### Set exercise
Nothing in the data should change when you return it, but leave the pictures out.

### Data extract
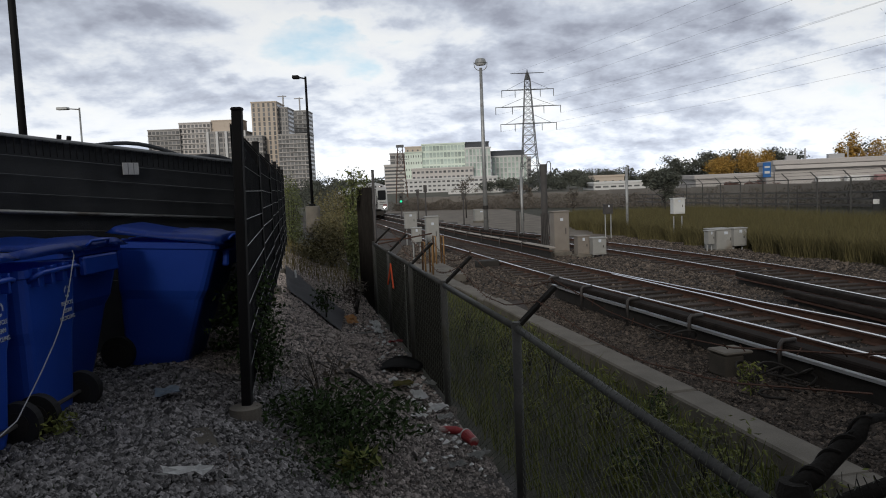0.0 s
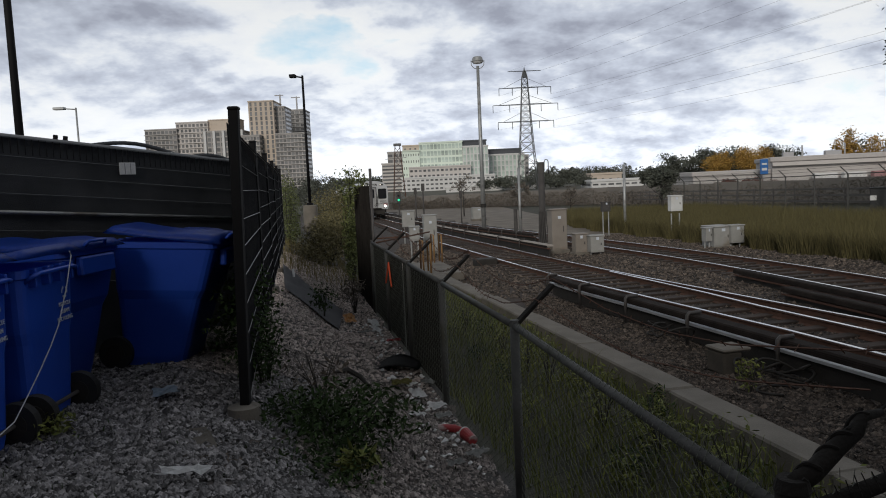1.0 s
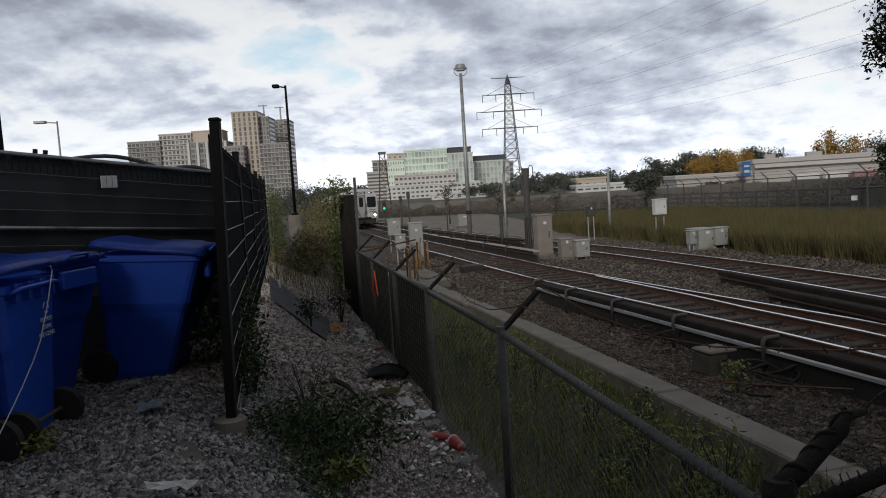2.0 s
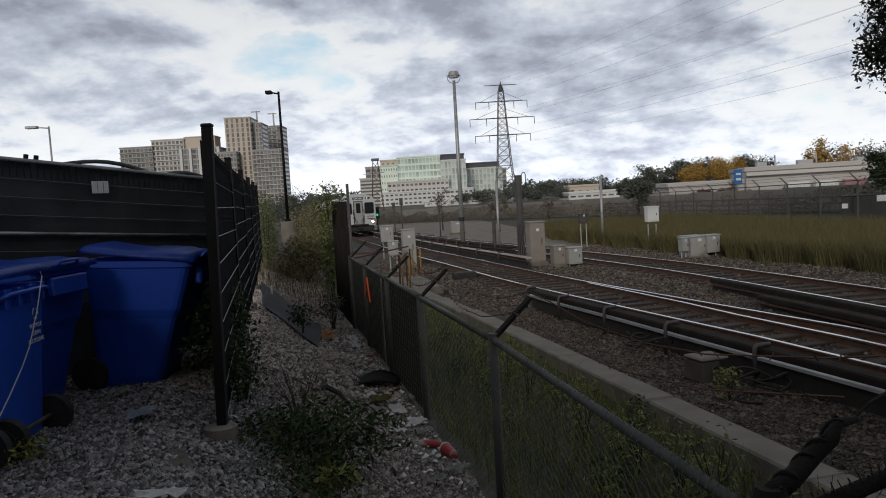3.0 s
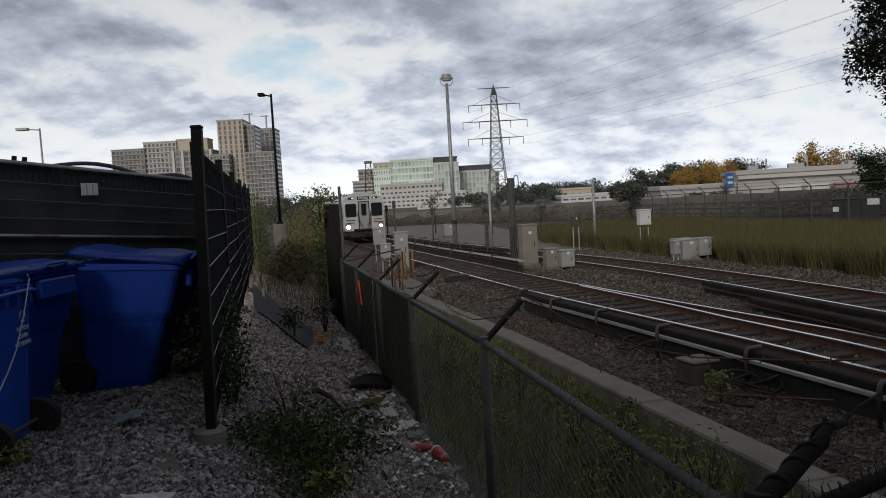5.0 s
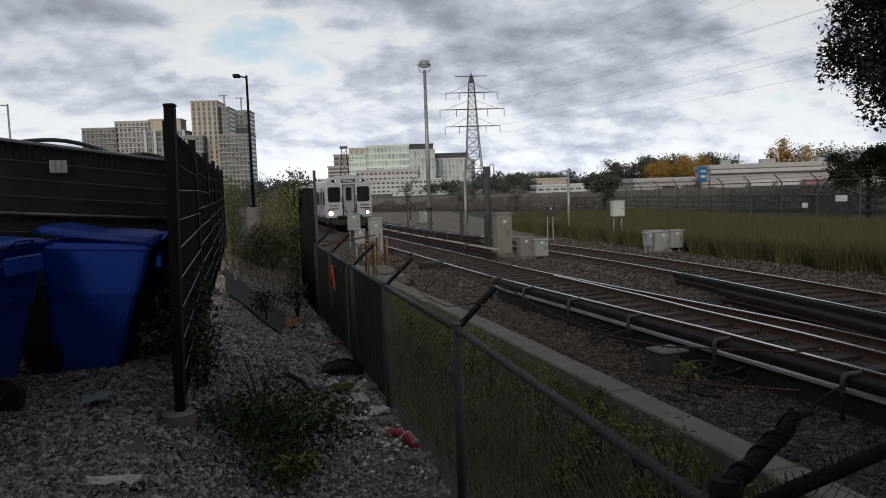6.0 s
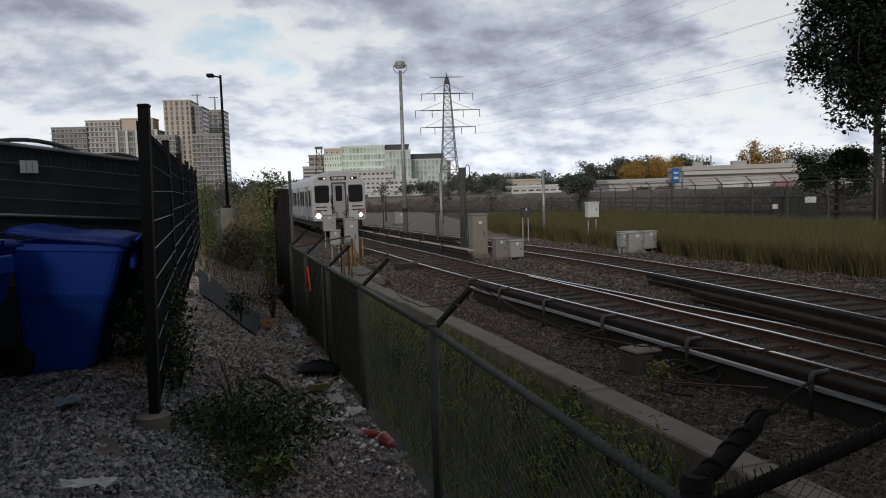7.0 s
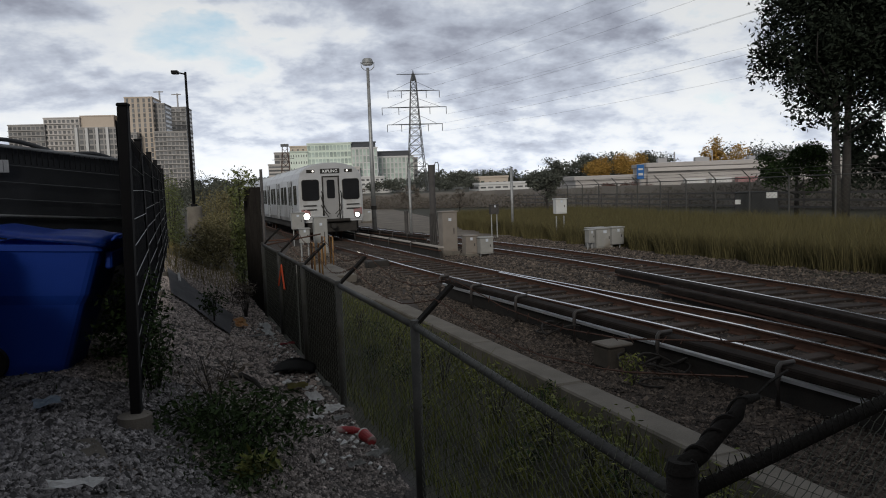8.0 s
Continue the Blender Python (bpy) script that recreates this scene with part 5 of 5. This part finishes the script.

### Answer to this exercise
0.0 s
1.0 s
2.0 s
3.0 s
5.0 s
6.0 s
7.0 s
8.0 s
Continue the Blender Python (bpy) script that recreates this scene with part 5 of 5. This part finishes the script.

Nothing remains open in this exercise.